My mother rarely saw a happy girl when she picked me up from that elementary school. I cried almost every day, often late at night into the soft fur of my dog's neck. The months passed, and I no longer was the wild child I had been in St. Louis. It was the last day of classes, and I'd been thinking and praying for an entire week beforehand, dreading the entrance into the 6th grade next year. I got the courage to stand up, and I asked my teacher, Mrs. Hitch, if I could have a moment to address the entire class. She was surprised, but gave her assent in a nod, holding her hands together on the desk as she watched me approach the podium in front of the entire classroom.
I looked at Austin, my former crush, Jesse, his friend, who'd participated in the mocking of my speech, the ringleader of the popular girls, Heather, her friends, Perla, Amanda, Rachel, and at Art the boy from Mexico who was teased for constantly farting in the classroom. They looked at me curiously, the expression on their faces different from the expression of disgust they'd had the first day of classes.
My mouth felt dry, and I began with my speech.
"I came here from a deaf school where I had a lot of friends. I was scared when I came here because I didn't have these friends anymore since they're so far away. I wanted to make new friends, and I didn't get the chance to do that. You teased me, called me names, and you made up lies about me to the coach. You wouldn't let me be your friend. I want you all to know that I forgive you for what you did to me. It hurt, and it made me cry a lot but I forgive you. I don't want to be enemies. I just want to be friends, and to be treated nicely."
The room was quiet when I ended my speech. The teacher was slack-jawed, and closed her mouth. Perla was crying, and some of the girls next to Heather looked guilty and ashamed. The boys were quiet. After 5th grade, I wouldn't see them again since middle and high school was only for girls. But the girls I would see again next year.
Much of the teasing stopped since Heather wasn't in middle school and was pulled out of school for health reasons. I still didn't have friends throughout middle school, but most of the girls were nice to me. They joined the newspaper I started up, and I made some of them editors. The newspaper was called "Loretto Times" and we'd distribute copies of the newspaper throughout the school. I got respect, but the one thing I yearned for, I never really got there---friendship.

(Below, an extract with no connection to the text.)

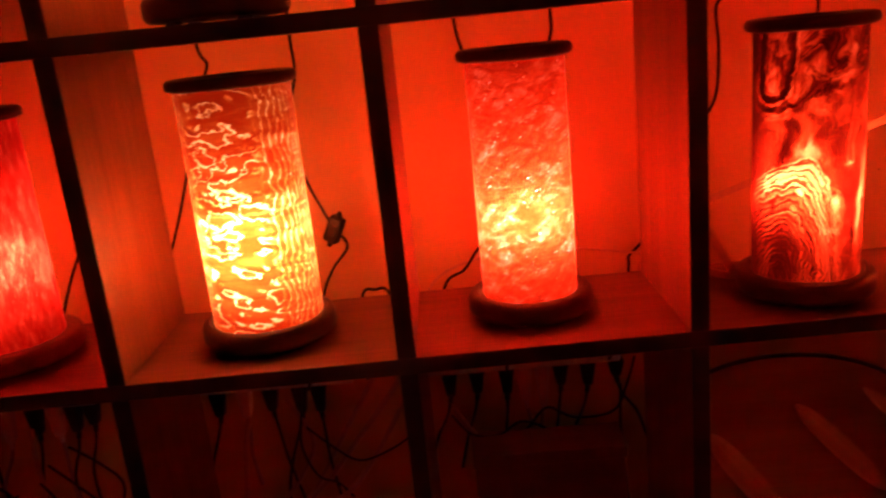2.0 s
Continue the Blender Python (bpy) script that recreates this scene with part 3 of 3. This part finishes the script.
extension.name = "extension_cable"
plug_at = Matrix.Translation(Vector((XR - 0.011, 0.756, 1.084)) - Vector((0.991, 0.754, 1.116)))
body = part("plug", turned_to_side(lathe([(0, 0), (0.019, 0), (0.021, 0.004), (0.02, 0.016), (0.013, 0.024), (0, 0.026)], 28)), GREYCORD, extension, "greyish angled plug in the wall outlet")
body.matrix_basis = plug_at @ pose(0, 0, 0, 0, -90, 0)
smooth(body)
neck = part("neck", tube([(-0.012, 0, 0.006), (-0.014, -0.001, 0.022), (-0.013, -0.003, 0.036)], 0.0075, 12), GREYCORD, extension)
neck.matrix_basis = plug_at
smooth(neck)
for k in range(4):
    rg = part("ring", lathe([(0.0065, -0.001), (0.0085, -0.001), (0.0085, 0.001), (0.0065, 0.001)], 16), GREYCORD, neck)
    rg.location = (-0.0135, -0.001, 0.018 + k * 0.005)


# ---------------------------------------------------------------- below the lamps: outlet strips, plugs and cords
def power_strip(x, z, n, pitch, label):
    """A strip on the wall whose sockets look down."""
    st = tagged(empty("power_strip", x, YB - 0.0005, z), label, "power strip", "outlet strips under the lamp board")
    w = n * pitch + 0.05
    smooth(part("body", box(-w / 2, w / 2, -0.042, 0, -0.020, 0.020, 0.004, 3), IVORY, st), 60)
    for k in range(n):
        so = part("socket", lathe([(0, 0), (0.015, 0), (0.015, 0.0015), (0, 0.0015)], 20), GREYCORD, st)
        so.matrix_basis = pose((k - (n - 1) / 2) * pitch, -0.022, -0.0196, 180)
    return st


def strip_plug(x, z, dark, length, drop, lean):
    """A plug hanging from a strip, tapering to its cord."""
    y = YB - 0.0225
    pl = tagged(empty("cord_plug", x, y, z), "black plug hanging from the outlet strip" if dark else "pale plug hanging from the outlet strip", "plug", "plugs in the outlet strips")
    m = BLACK if dark else IVORY
    bm = box(-0.0125, 0.0125, -0.0125, 0.0125, -length, 0, 0.004, 3)
    for v in bm.verts:
        k = max(0.0, min(1.0, -v.co.z / length))
        v.co.x *= 1 - 0.5 * k * k
        v.co.y *= 1 - 0.4 * k * k
    smooth(part("body", bm, m, pl), 60)
    nk = part("neck", tube([(0, 0, -length + 0.002), (lean * 0.05, -0.002, -length - 0.012)], 0.0042, 10), m, pl)
    smooth(nk)
    c = part("cable", tube([(lean * 0.05, -0.002, -length - 0.010), (lean * 0.2, -0.008, -length - 0.03), (lean * 0.6, -0.030, -length - drop * 0.5), (lean, -0.022, -length - drop)], 0.0026 if dark else 0.0032, 8), RUBBER if dark else GREYCORD, pl)
    smooth(c)
    return pl


for x, n in ((0.42, 6), (0.0, 6), (-0.41, 6)):
    power_strip(x, 0.710, n, 0.045, "ivory outlet strip full of plugs, fixed to the wall")
rnd = random.Random(4)
PZ = 0.689
for x, dark, le in ((0.311, 1, 0.042), (0.354, 1, 0.04), (0.401, 1, 0.045), (0.430, 0, 0.062), (0.458, 0, 0.07), (0.487, 1, 0.038), (0.530, 1, 0.042), (0.575, 1, 0.03),
                    (-0.112, 1, 0.045), (-0.063, 1, 0.045), (-0.020, 0, 0.05), (0.023, 1, 0.042), (0.070, 1, 0.05), (0.100, 1, 0.05),
                    (-0.514, 1, 0.045), (-0.480, 0, 0.055), (-0.445, 1, 0.04), (-0.410, 0, 0.06), (-0.362, 1, 0.05), (-0.328, 0, 0.055), (-0.298, 1, 0.05), (-0.268, 1, 0.04)):
    strip_plug(x, PZ, bool(dark), le, rnd.uniform(0.08, 0.18), rnd.uniform(-0.05, 0.05))

LC = "loose cord tangled below the lamp board"
for pts, r, m in (
        ([(0.246, 1.10, 0.71), (0.20, 1.10, 0.65), (0.158, 1.10, 0.598), (0.10, 1.09, 0.53), (0.026, 1.08, 0.47), (0.0, 1.072, 0.40)], 0.0045, WHITECORD),
        ([(0.20, 1.11, 0.71), (0.163, 1.11, 0.65), (0.12, 1.10, 0.58), (0.075, 1.09, 0.50), (0.12, 1.08, 0.505), (0.17, 1.09, 0.55), (0.24, 1.10, 0.66)], 0.0038, WHITECORD),
        ([(-0.010, 1.10, 0.65), (-0.022, 1.095, 0.60), (-0.030, 1.09, 0.52), (-0.036, 1.085, 0.44)], 0.0045, WHITECORD),
        ([(0.076, 1.09, 0.66), (0.07, 1.085, 0.60), (0.09, 1.08, 0.55), (0.12, 1.085, 0.53), (0.14, 1.09, 0.50)], 0.003, RUBBER),
        ([(0.25, 1.10, 0.60), (0.21, 1.08, 0.585), (0.16, 1.08, 0.57), (0.12, 1.09, 0.59), (0.08, 1.09, 0.63)], 0.0026, RUBBER),
        ([(0.60, 1.10, 0.70), (0.585, 1.09, 0.66), (0.56, 1.08, 0.62), (0.50, 1.08, 0.615), (0.46, 1.09, 0.63), (0.43, 1.09, 0.60), (0.40, 1.08, 0.58)], 0.003, RUBBER),
        ([(0.575, 1.09, 0.66), (0.572, 1.085, 0.60), (0.575, 1.08, 0.54), (0.58, 1.075, 0.46)], 0.003, RUBBER),
        ([(0.31, 1.09, 0.63), (0.34, 1.07, 0.605), (0.38, 1.07, 0.60), (0.42, 1.08, 0.615), (0.47, 1.08, 0.59), (0.50, 1.09, 0.56)], 0.003, RUBBER),
        ([(-0.359, 1.10, 0.66), (-0.360, 1.095, 0.60), (-0.358, 1.09, 0.54), (-0.39, 1.08, 0.47), (-0.444, 1.075, 0.42)], 0.004, WHITECORD),
        ([(-0.415, 1.10, 0.66), (-0.43, 1.095, 0.60), (-0.46, 1.09, 0.54), (-0.50, 1.08, 0.50)], 0.0035, GREYCORD),
        ([(-0.30, 1.09, 0.63), (-0.25, 1.08, 0.60), (-0.222, 1.08, 0.565), (-0.235, 1.08, 0.52), (-0.28, 1.085, 0.49), (-0.33, 1.09, 0.51)], 0.003, RUBBER),
        ([(-0.34, 1.09, 0.60), (-0.29, 1.08, 0.56), (-0.26, 1.08, 0.52), (-0.32, 1.08, 0.53), (-0.36, 1.09, 0.57)], 0.003, RUBBER),
        ([(-0.64, 1.09, 0.66), (-0.58, 1.08, 0.60), (-0.53, 1.075, 0.53), (-0.50, 1.07, 0.45)], 0.0045, RUBBER),
        ([(-0.60, 1.09, 0.64), (-0.55, 1.08, 0.59), (-0.50, 1.08, 0.55), (-0.45, 1.085, 0.53), (-0.40, 1.09, 0.55)], 0.003, RUBBER),
        ([(-0.53, 1.08, 0.52), (-0.48, 1.07, 0.49), (-0.43, 1.07, 0.50), (-0.40, 1.08, 0.54), (-0.44, 1.09, 0.57), (-0.50, 1.085, 0.55)], 0.003, RUBBER),
        ([(0.64, 1.10, 0.66), (0.70, 1.105, 0.705), (0.75, 1.11, 0.72), (0.80, 1.12, 0.76)], 0.0024, RUBBER)):
    cord(pts, r * 0.75 if m == RUBBER else r, m, LC)
for pts in (
        [(0.05, 1.112, 0.67), (0.085, 1.105, 0.60), (0.06, 1.10, 0.54), (0.015, 1.09, 0.49), (-0.01, 1.08, 0.47)],
        [(0.445, 1.10, 0.62), (0.435, 1.095, 0.57), (0.40, 1.085, 0.55), (0.345, 1.08, 0.60), (0.315, 1.09, 0.64)],
        [(-0.47, 1.10, 0.63), (-0.478, 1.095, 0.58), (-0.455, 1.09, 0.53), (-0.49, 1.08, 0.48)]):
    cord(pts, 0.0036, WHITECORD, "off-white loose cord hanging below the lamp board")

# ---------------------------------------------------------------- the tray and slats in the end bay
LEAN = pose(0.818, 0.932, LOW + 0.007, 53, 0, 0)
tray = tagged(new("arched_board"), "brown wooden board with arched black-rimmed top, leaning back", "board")
tray.matrix_basis = LEAN
HALF, SIDE, RISE = 0.184, 0.185, 0.088
arch_line = [(HALF * math.cos(math.pi * i / 40), SIDE + RISE * math.sin(math.pi * i / 40)) for i in range(41)]
bm = bmesh.new()
face = bm.faces.new([bm.verts.new((x, y, -0.006)) for x, y in [(-HALF, 0), (HALF, 0)] + arch_line])
lifted = bmesh.ops.extrude_face_region(bm, geom=[face])["geom"]
bmesh.ops.translate(bm, vec=(0, 0, 0.012), verts=[g for g in lifted if isinstance(g, bmesh.types.BMVert)])
part("panel", bm, TRAYWOOD, tray)
smooth(part("rim", tube([(x, y, 0.0065) for x, y in arch_line], 0.0034, 8, per=2), BLACK, tray, "thin black rim"))


def wood_slat(x, y, z, length, wide, turn, lift):
    """A long pointed slat with rounded back, lying on the tray."""
    bm = bmesh.new()
    rows = []
    for i in range(17):
        s = i / 16 * 2 - 1
        w = wide / 2 * (1 - abs(s) ** 2.6) ** 0.6 + 0.002
        rows.append([bm.verts.new((s * length / 2, w * math.cos(a), 0.006 * math.sin(a))) for a in (2 * math.pi * k / 10 for k in range(10))])
    for a, c in zip(rows, rows[1:]):
        for k in range(10):
            bm.faces.new((a[k], a[(k + 1) % 10], c[(k + 1) % 10], c[k]))
    bm.faces.new(rows[0])
    bm.faces.new(rows[-1])
    ob = tagged(link("wood_slat", bm, SLATWOOD), "pale pointed wooden slat lying on the tray", "slat", "pointed slats on the tray")
    ob.matrix_basis = LEAN @ pose(x, y, 0.006 + lift, 0, 0, turn)
    return smooth(ob, 50)


wood_slat(0.058, 0.130, 0, 0.165, 0.030, -52, 0.0062)
wood_slat(-0.085, 0.095, 0, 0.165, 0.034, -56, 0.0062)
wood_slat(0.165, 0.150, 0, 0.165, 0.022, -48, 0.0100)

storage = tagged(empty("storage_box", 0.452, 1.045, LOW), "brown cardboard box standing on the lower shelf", "box")
part("body", box(-0.112, 0.112, -0.035, 0.035, 0, 0.125, 0.002, 2), CARD, storage)
part("lid", box(-0.115, 0.115, -0.038, 0.038, 0.1255, 0.145, 0.002, 2), CARD, storage)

It's why I asked my mom to put me in a different school for high school. I couldn't stand the thought of another four years surrounded by these same girls, being miserable, wanting and not getting friendships. I really began to blossom in high school, becoming the wild child I used to be back in St. Louis. I look at that eleven-year old girl that is me to the right, and I just want to hug her and tell her everything will be okay, and that she'll turn out alright.